Can we stop turning art into a competition?

RecordsIn “the turmoil” of the music business, pretty much everything had to be rethought. The old style of record production just wasn’t viable anymore. Bands don’t go to studio for a year on the record labels expense anymore. The record company don’t go and order million albums o their first print, no matter who you are these days. And the old trusted advertising channels just don’t deliver the same guaranteed success anymore. If you made it to the top ten in the past, you had made it. Now, the whole concept of top ten is bit vague… I mean what charts do you follow? The thing is, in the past the charts were decided on the basis of record sales in selected few representative shops. If you sold well in these shops, you could be in the charts even if you did not sell anywhere else. These shops were supposed to be a big secret, but do we in this day and age believe the major labels didn’t have this information?

Now day’s it is bit more complicated, we have iTunes charts, Amazon, Spotify, CD baby, Pandora, and still the physical shops. So who do we follow? I for one do not know who is in the so-called “charts” right know… So is the idea of charts becoming obsolete? I suppose in many way these days artists ticket sales is a better implication of their success.

But here’s my point, why do we feel the need to measure these things? Why do we feel the need to turn art so often in to a competition?
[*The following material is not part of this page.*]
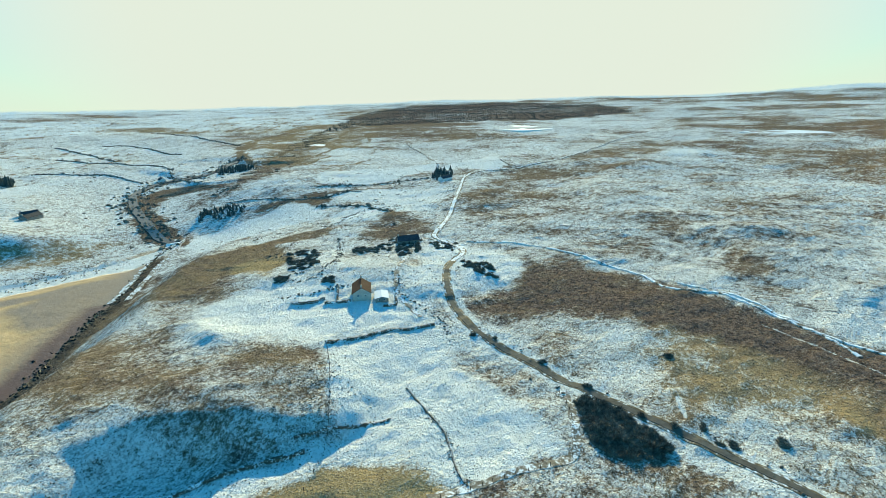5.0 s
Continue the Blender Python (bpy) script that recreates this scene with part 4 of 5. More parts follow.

Would it not be much more beneficial for the art itself if we forgot about the sales figures? And I know major labels always will think of the quick return on their investment, but as a true independent artists, the music I make today, will not make me any money tomorrow, not next week, not even next month. In many cases it takes years for the investment to pay off. Still I keep doing this because I love it. And I know so many other artists out there feel the same way.

It is the long tail that we are hoping will eventually pay us. If in ten years time one of your albums has done well, at the back of it the other albums will have sales as well. And in ten years time those royalties will be coming in regularly. The only thing us independent artists need to watch out is the middle man. So my advice is keep an eye who takes a cut out of your profits. Make sure they provide enough value in return for the service they provide to warrant their cut. And if not, cut them out. There is always a way to do this.